I concede, the idea that Russia might try to throw a US election does sound improbable. But the potential rewards are enormous. Already, Trump is doing favours for Putin. Already, his comments have undermined the confidence of US allies and moved the Republican party well away from its decades-long commitment to transatlantic security. His demeanour and his bizarre behaviour make the US look crazy and unreliable.
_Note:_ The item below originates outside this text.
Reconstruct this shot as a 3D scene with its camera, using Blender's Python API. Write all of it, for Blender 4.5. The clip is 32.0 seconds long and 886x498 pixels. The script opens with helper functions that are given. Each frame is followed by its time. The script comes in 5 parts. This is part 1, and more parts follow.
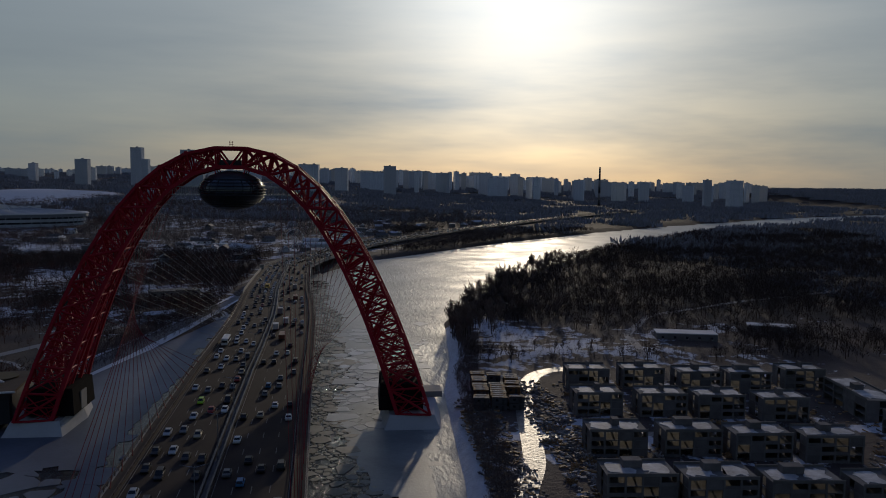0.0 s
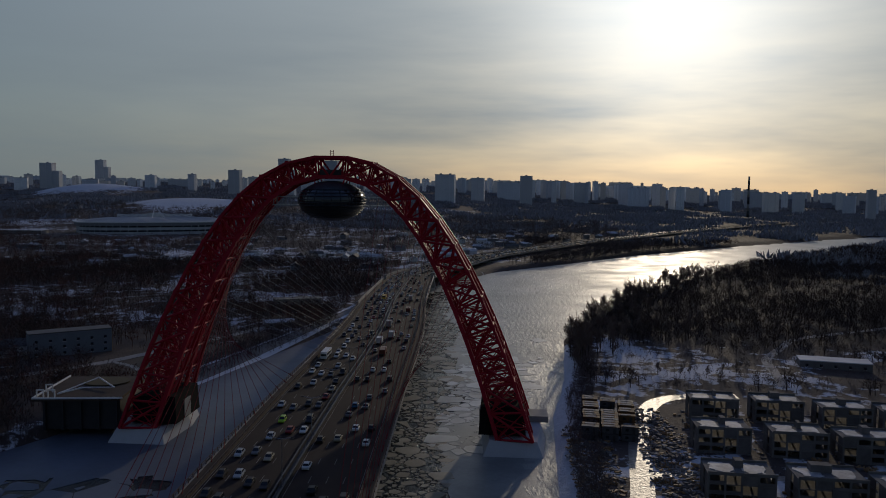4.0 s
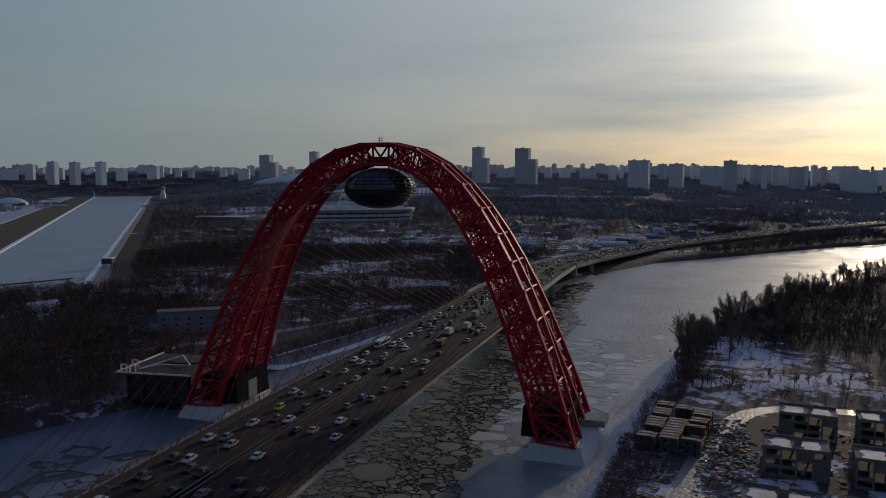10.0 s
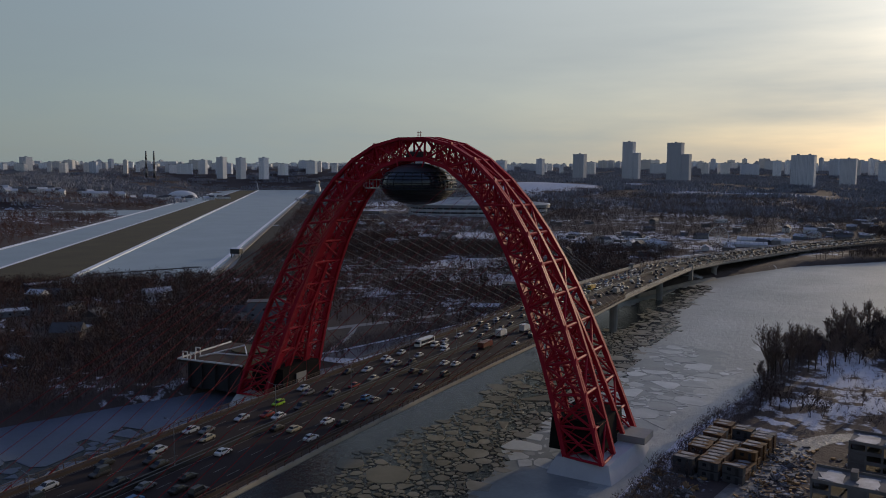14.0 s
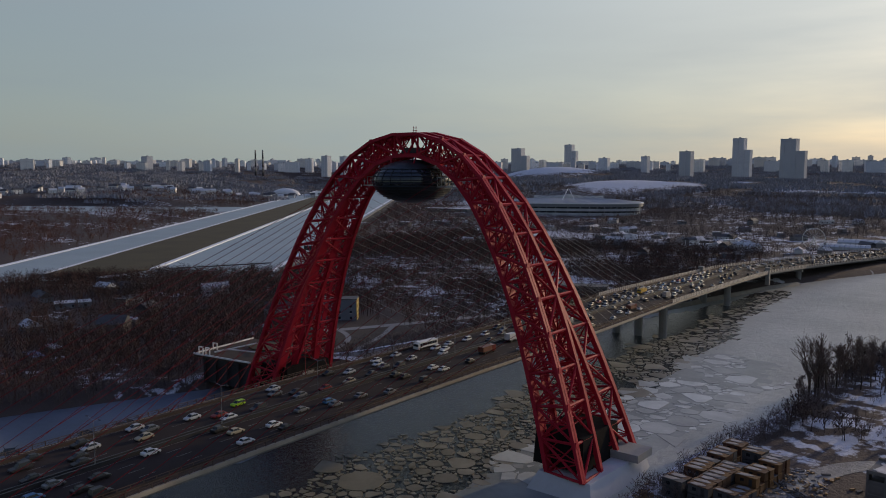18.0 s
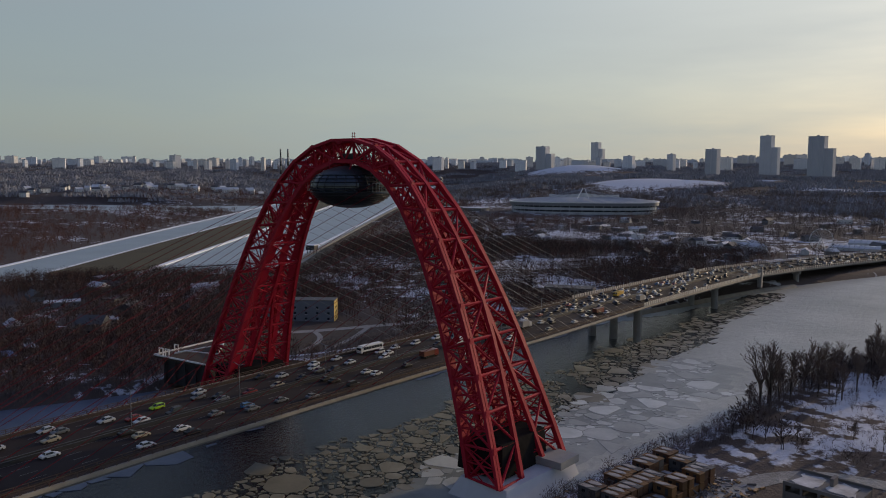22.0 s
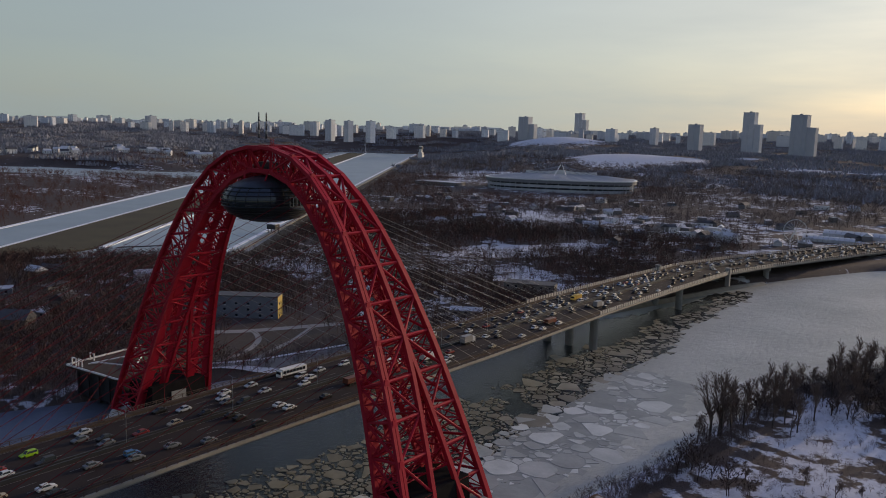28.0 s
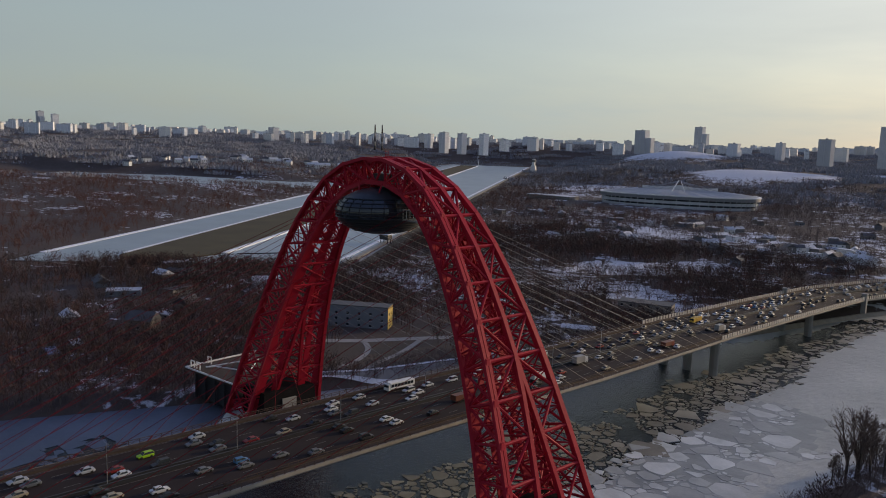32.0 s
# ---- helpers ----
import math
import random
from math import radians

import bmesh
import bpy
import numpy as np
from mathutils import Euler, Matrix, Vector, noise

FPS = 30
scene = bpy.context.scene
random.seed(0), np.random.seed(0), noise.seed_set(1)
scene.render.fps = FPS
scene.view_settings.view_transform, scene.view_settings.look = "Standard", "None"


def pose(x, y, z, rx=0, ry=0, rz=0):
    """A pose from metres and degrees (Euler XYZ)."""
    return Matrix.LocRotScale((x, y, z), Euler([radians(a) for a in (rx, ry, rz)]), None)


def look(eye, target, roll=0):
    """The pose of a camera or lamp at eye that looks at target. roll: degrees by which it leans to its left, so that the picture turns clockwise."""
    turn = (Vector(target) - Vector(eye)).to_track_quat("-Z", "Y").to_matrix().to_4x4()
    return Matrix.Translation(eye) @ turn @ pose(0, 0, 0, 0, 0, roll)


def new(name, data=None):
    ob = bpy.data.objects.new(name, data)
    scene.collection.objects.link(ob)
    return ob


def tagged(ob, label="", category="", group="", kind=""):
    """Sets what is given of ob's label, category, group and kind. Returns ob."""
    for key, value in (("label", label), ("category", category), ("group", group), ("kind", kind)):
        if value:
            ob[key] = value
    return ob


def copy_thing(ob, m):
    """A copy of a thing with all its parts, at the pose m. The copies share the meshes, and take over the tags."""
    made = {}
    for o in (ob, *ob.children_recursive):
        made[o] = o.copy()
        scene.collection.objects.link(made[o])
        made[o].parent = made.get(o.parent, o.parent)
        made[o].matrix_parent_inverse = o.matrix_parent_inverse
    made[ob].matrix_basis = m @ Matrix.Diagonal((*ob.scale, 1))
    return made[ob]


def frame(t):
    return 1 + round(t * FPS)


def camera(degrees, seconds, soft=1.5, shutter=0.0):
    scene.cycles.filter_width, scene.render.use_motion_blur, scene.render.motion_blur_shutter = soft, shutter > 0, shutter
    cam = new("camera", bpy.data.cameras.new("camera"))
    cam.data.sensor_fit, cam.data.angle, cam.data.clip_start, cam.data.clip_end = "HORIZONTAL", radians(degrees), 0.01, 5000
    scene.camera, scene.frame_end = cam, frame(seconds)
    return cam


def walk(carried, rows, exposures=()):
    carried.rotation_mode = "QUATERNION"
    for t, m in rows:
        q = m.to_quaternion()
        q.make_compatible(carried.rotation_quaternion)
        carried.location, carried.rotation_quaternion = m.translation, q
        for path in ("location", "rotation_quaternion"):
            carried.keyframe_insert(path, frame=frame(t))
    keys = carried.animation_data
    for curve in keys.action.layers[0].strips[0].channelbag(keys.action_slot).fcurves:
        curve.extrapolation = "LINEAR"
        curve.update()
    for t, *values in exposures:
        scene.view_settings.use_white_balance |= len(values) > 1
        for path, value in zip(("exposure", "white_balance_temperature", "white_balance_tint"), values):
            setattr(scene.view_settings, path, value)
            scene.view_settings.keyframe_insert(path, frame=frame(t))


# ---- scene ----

A Trump presidency would probably finish off the US as a world power for good.

Whatever risks there might have been to the DNC computer hack, in other words, the rewards for Russia could be many times greater.

Anne Applebaum is a columnist for the Washington Post and a former deputy editor of The Spectator.

Replies sorted oldest to newest

Putin knows that America will react and he also knows what America is likely to do......

Comments:
As soon as the FBI confirms that Russian intelligence has tampered with the results of our election process (which can be done by manipulating the results of two or three key state elections that are vulnerable to computer hacking), PRESIDENT OBAMA and the FBI will call a press conference and DECLARE THE RESULTS OF OUR ELECTION INVALID!

FM

The big question, will Russia attempt to do in the US what the US did in Guyana on May 11, 2015?  Is Russia capable of installing an illegitimate regime in the USA?  I doubt, they can only cause confusion.